EL mal Francés
Si mañana nos descubrieran un cáncer de páncreas terminal y el médico nos propusiera, para combatirlo, que dejásemos el chocolate o los guisantes, pensaríamos que es un mentecato de tamaño cósmico. Algo parecido acaba de hacer el gerontófilo Macron, quien ante los graves desórdenes que han afligido Francia ha propuesto restringir el acceso de los jóvenes a los videojuegos y a las redes sociales. Pero Occidente ha escuchado tamaña mentecatez sin inmutarse; prueba inequívoca de que ya no tiene valor para enfrentarse a la cruda verdad.
Menos mentecatamente, pero con parecido desenfoque, han surgido como hongos los analistas y analistas que han tratado de encontrar causas materiales en estos disturbios, resumibles a la postre en la «inadaptación» de una juventud de ascendencia generalmente africana y religión mahometana que, cuando sus familias llevan varias generaciones viviendo en la antigua metrópoli, descubre que su vida carece de horizontes y pesa sobre ella el anatema del racismo. Se trata de una versión por completo traspillada; y si los propios vándalos la han asimilado es porque saben que el aspaviento del victimismo acogota a las sociedades enfermas.
Estos grandes trastornos sociales tienen siempre razones de fondo espirituales. Francia, en su delirio racionalista, pensó que se podría refundar la comunidad política sobre el vacío religioso; o, más exactamente, sobre la creación de un sucedáneo religioso que instaurase el culto idolátrico a diversas abstracciones. Y, una vez asegurado el culto idolátrico a estas abstracciones, pensó que podría sustituirse el ethos religioso del pueblo por una 'tierra de nadie' donde cada uno se crease su propia moral, con tal de que no interfiriera con el culto idolátrico a la abstracción política vigente. Pero allá donde se instaura una 'tierra de nadie' moral terminan ocurriendo dos cosas: que las personas inclinadas a la inmoralidad pueden imponer más fácilmente las aberraciones más nefandas y nefarias; y que las personas morales desarrollan una aversión creciente contra la nación que los obliga a vivir en medio de la inmundicia.

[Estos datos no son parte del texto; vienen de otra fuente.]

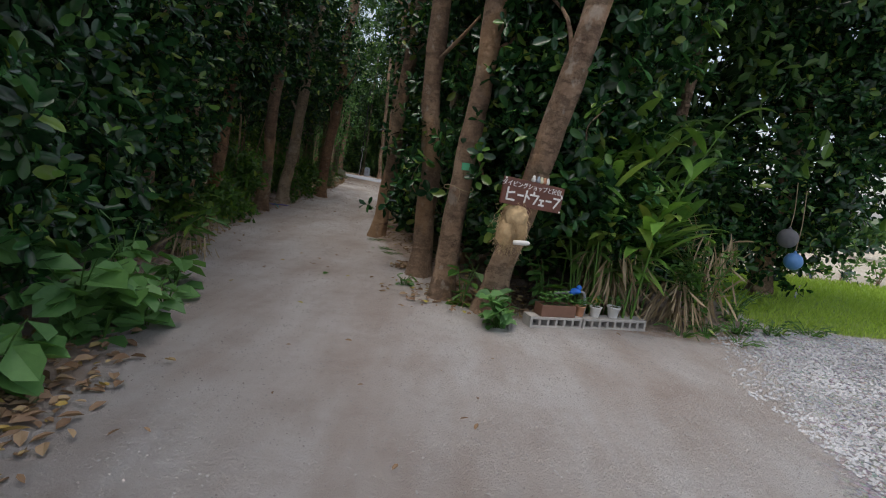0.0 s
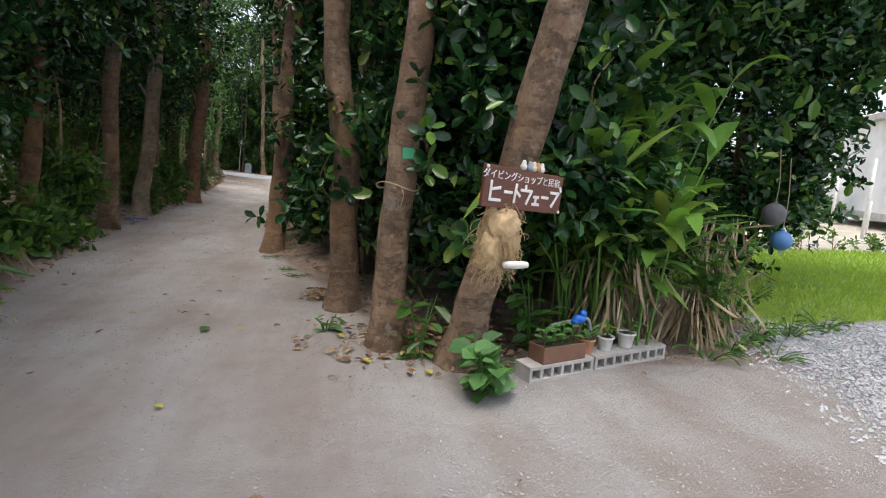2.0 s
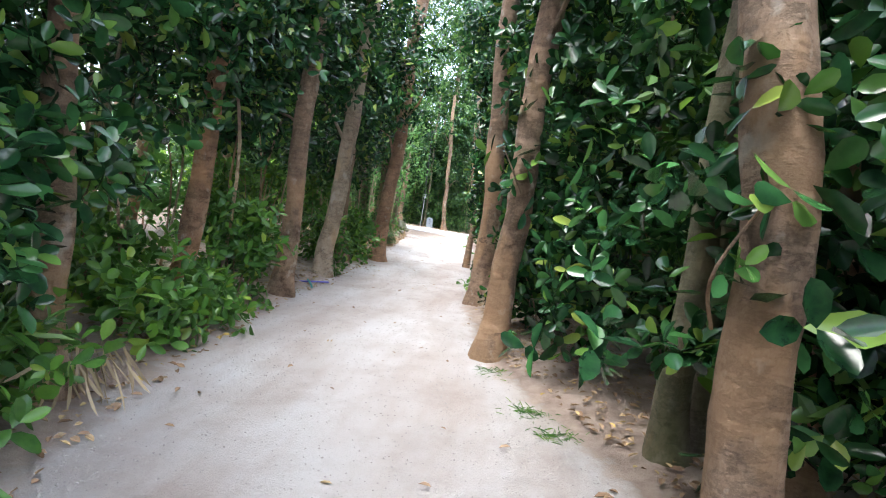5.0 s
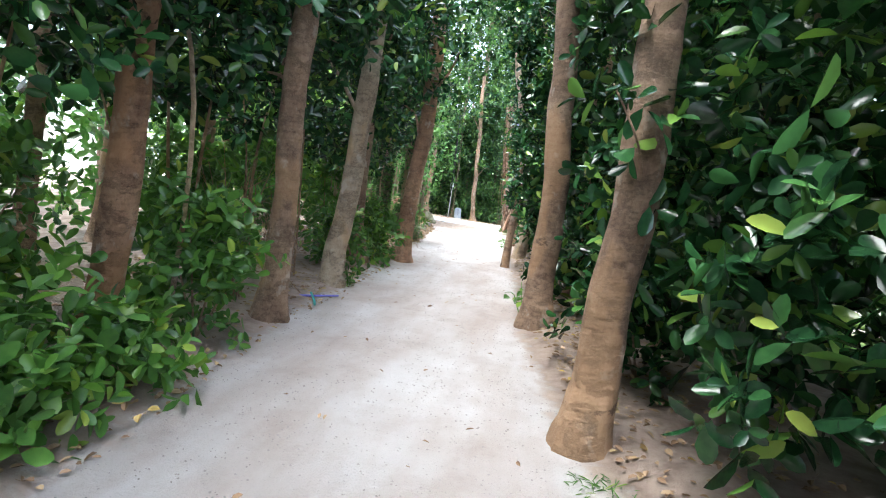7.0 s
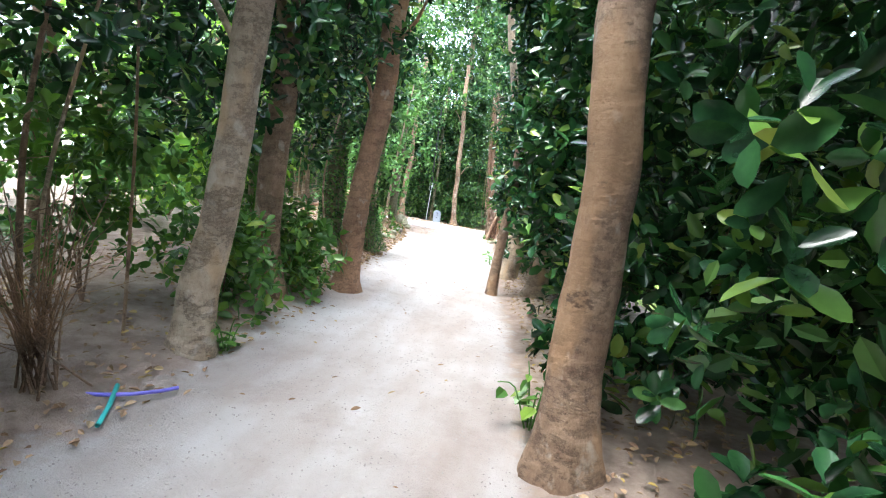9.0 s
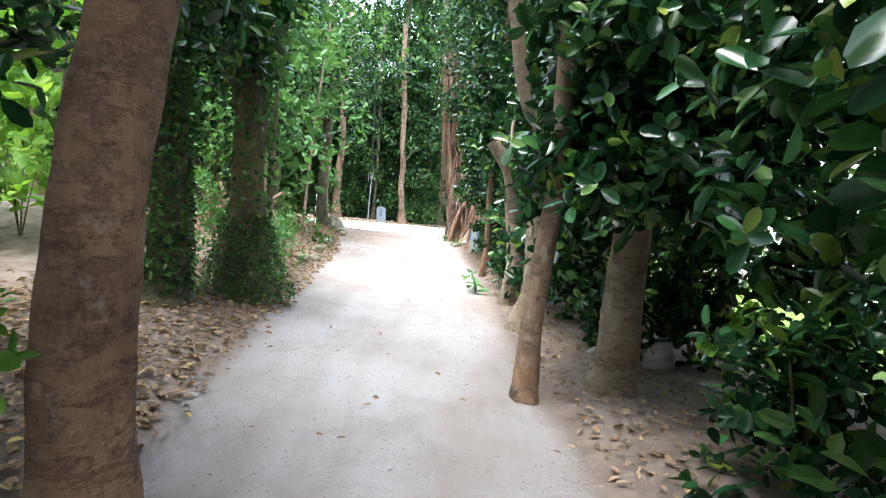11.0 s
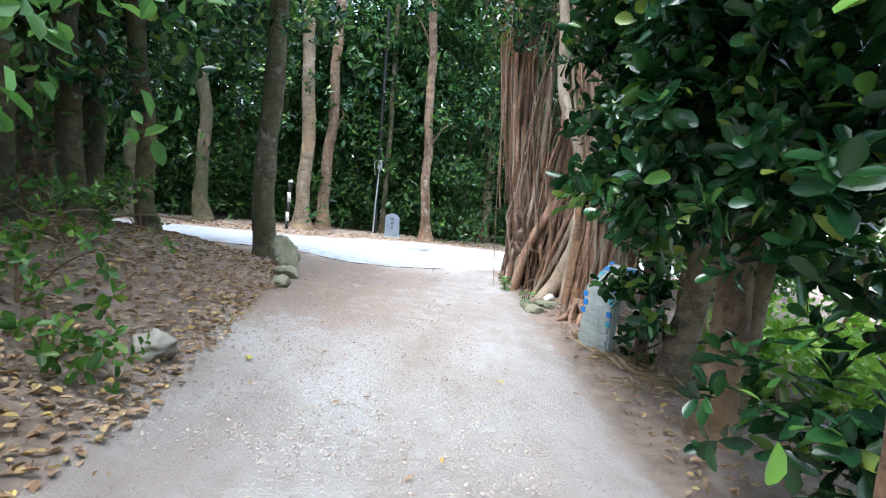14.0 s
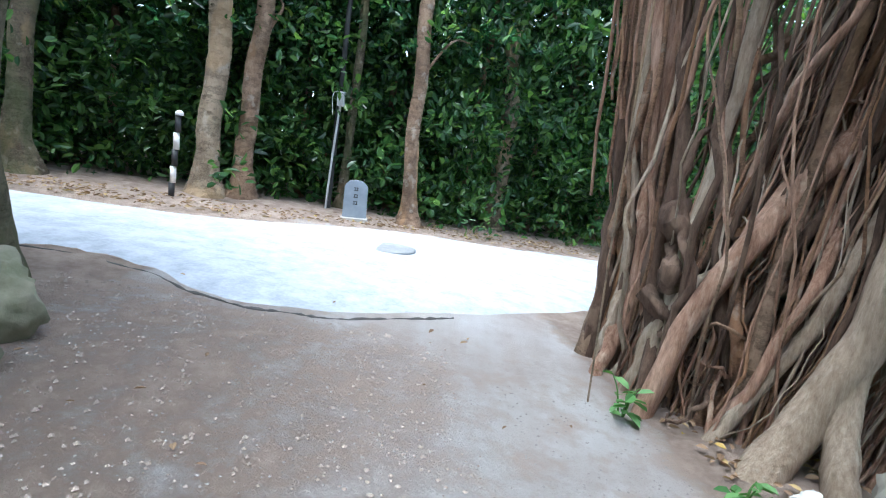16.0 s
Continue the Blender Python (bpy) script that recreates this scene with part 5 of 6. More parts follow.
# ---- the bank with stumps, saplings and rocks ----
rock("boulder", -4.35, 26.95, (0.17, 0.16, 0.11), ROCK_MOSS, "rounded grey boulder half sunk in leaf litter", 1.0, 0.36, group="rocks along the lane")
rock("boulder", -4.15, 26.15, (0.16, 0.22, 0.11), ROCK_MOSS, "mossy grey rock half sunk in the bank", 2.0, 0.38, group="rocks along the lane")
rock("boulder", -4.25, 25.6, (0.14, 0.19, 0.09), ROCK_MOSS, "low mossy rock in the bank", 3.0, 0.38, group="rocks along the lane")
rock("boulder", -5.45, 33.35, (0.27, 0.3, 0.29), ROCK_MOSS, "mossy boulder at the foot of the dark trunk", 4.0, group="rocks along the lane")
rock("boulder", -5.2, 32.85, (0.16, 0.2, 0.24), ROCK_MOSS, "tilted mossy rock edging the bank", 31.0, group="rocks along the lane")
rock("boulder", -4.98, 32.35, (0.2, 0.2, 0.14), ROCK_MOSS, "low mossy rock edging the bank", 32.0, group="rocks along the lane")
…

Así, paradójicamente, confluyen en el apetito de destrucción la avilantez de los inmorales que fomentan el caos, para poder entregarse a los satanes más bajos, y el disgusto de los morales, que llegan a aborrecer la pocilga en la que viven.
No puede existir auténtica comunidad política sin un ethos religioso compartido; o sólo puede haberla cuando hay gobernantes que, velando por la coexistencia, se preocupan de custodiar un núcleo moral compartido. Pero, curiosamente, los países donde esta coexistencia ha sido posible, aunque precaria, han sido arrasados o son hostilizados por Occidente, donde se pretende fundar la convivencia sobre el culto idolátrico a abstracciones y sobre un vacío moral propicio a las aberraciones. El mal francés no hará sino extenderse por todo Occidente, cada vez más necesitado de un fuego purificador.